Toronto Taste is coming. On Sunday, May 27, more than 60 of Toronto’s best chefs and 30 wine, beer and other beverage producers will gather at the Royal Ontario Museum to serve Toronto food lovers in support of Second Harvest.
To help draw attention to one of Toronto’s best food events and most important fundraisers, we’re going to be chatting with some of the participating chefs over the next few weeks. Up first is Chris Zielinski, executive chef at Maple Leaf Sports and Entertainment. With MLSE, Chris is part of the team that oversees game day food at the Air Canada Centre and BMO Field, as well as e11even and Real Sports Bar & Grill at Maple Leaf Square.
A big part of your job at MLSE is creating food that can be eaten while walking around or sitting in a seat. What are the keys to doing this successfully?

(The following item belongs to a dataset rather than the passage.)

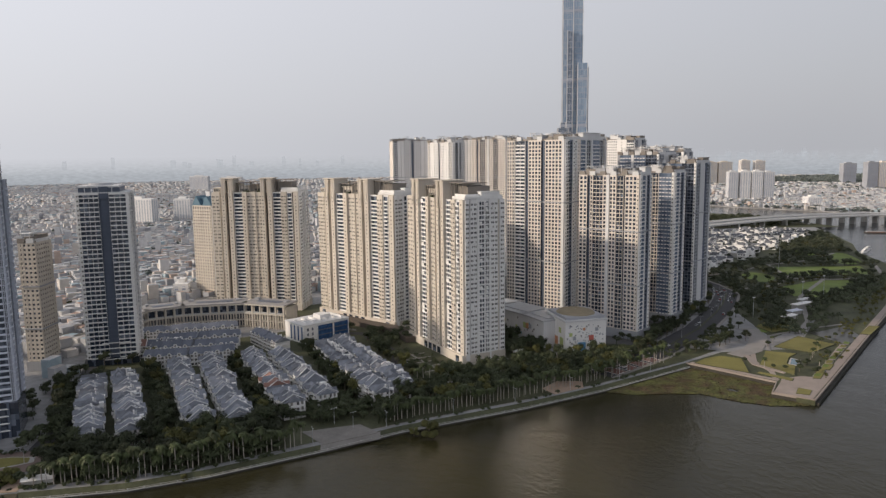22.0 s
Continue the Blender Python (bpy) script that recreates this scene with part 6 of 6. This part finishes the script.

At the Air Canada Centre and BMO Field, we are constantly charged with reinventing hand-held cuisine. It has been proven over and over that fans prefer to avoid utensils whenever possible. The keys to success for hand-held foods are not at all unlike the keys to any great dish. The combination of quality ingredients, likeable and recognizable flavours and a variety of interesting textures are the true barometer of any great dish. The other very important piece is to practice it over and over and to make sure that you test it out for other people, not just chefs.
What are you planning for Toronto Taste? What are important things for participating chefs to consider in creating successful dishes?
This year, we will be serving up E11even’s famous Nova Scotia lobster roll. I think, after participating in and attending Toronto Taste so many times, the most memorable moments have come in the form of two bites. Guests have a great deal of food to get through and, unlike a restaurant, you don’t want to have someone hand you a plateful of food, no matter how it tasty it might be. Two memorable bites with layered flavours and contrasting textures always wins!
What do you enjoy most about participating in Toronto Taste?
I have participated at least 10 times, and have attended other years. Toronto Taste continues to be Toronto’s premier culinary event. As exciting as it is to taste all the great food, my favorite part of the event is the sense of community that comes from getting all the chefs under one roof/tent. As most chefs can attest, we rarely step outside our kitchen and communicate with our peers, and stand beside our city’s top restaurant supporters, the customers!
What drives you to participate in Toronto Taste?
It’s hard to imagine our city without the profoundly important work that Second Harvest does day in and day out. We should be proud that our citizens have taken these matters into their own hands to help the people who need it the most. We should never take their work for granted. There will always be a need for this type of program and hunger will always be an issue. As the chef of one of the largest food outlets in our city, I feel that it’s my civic duty and responsibility to not be wasteful. I would hope all chefs would share that sentiment.
How do the tastes and desires of Leafs, Raptors, Toronto Rock and Toronto FC fans differ in terms of gameday food?
Leafs fans are very tried and true. There is a great mix of business and pleasure, and they love their red meat. The Raptors draw a very multicultural crowd that likes to test the nether regions of our menus. They also seem to be more in tune with some of our healthier options. The Rock crowd is all about family fun. If it’s TFC, it has to go great with beer. The Triple Threat says it all; BBQ pulled pork, smoked beef brisket and grilled peameal bacon all peacefully co-existing on one bun!
What was the draw for you in coming to MLSE?
Over the past 25 years working in fine dining restaurants, I had the opportunity to work with and manage people from all walks of life. It has always been my personal challenge to “make all the pieces fit”. Opportunities to execute that on this scale are few and far between. I’ve always been a fan of the teams, so this was a no brainer. After touring many other sporting facilities, I’ve grown to realize that what we do here, doesn’t really exist anywhere else, and it is a true testament to Richard Peddie’s DIY vision and all the ground work laid out by my predecessors, Brad Long and Robert Bartley.
What have been the biggest influences on your cooking?
Having the chance to work with Susur Lee, back in the day, was a truly eye opening experience. His perspective on food offered a completely different construct that you could never learn from a cooking school. It also was a window on Asian food as a whole. I love the simple magic of Japanese food. So many of my most memorable meals have been based around exceptional pieces of raw fish. Really, any meal that was made with love, from Jose Andre’s insane Bazaar in Beverly Hills, to my Italian mother-in-law’s dinner table in Toronto, are inspiring in their own ways. More than anything, I love to eat!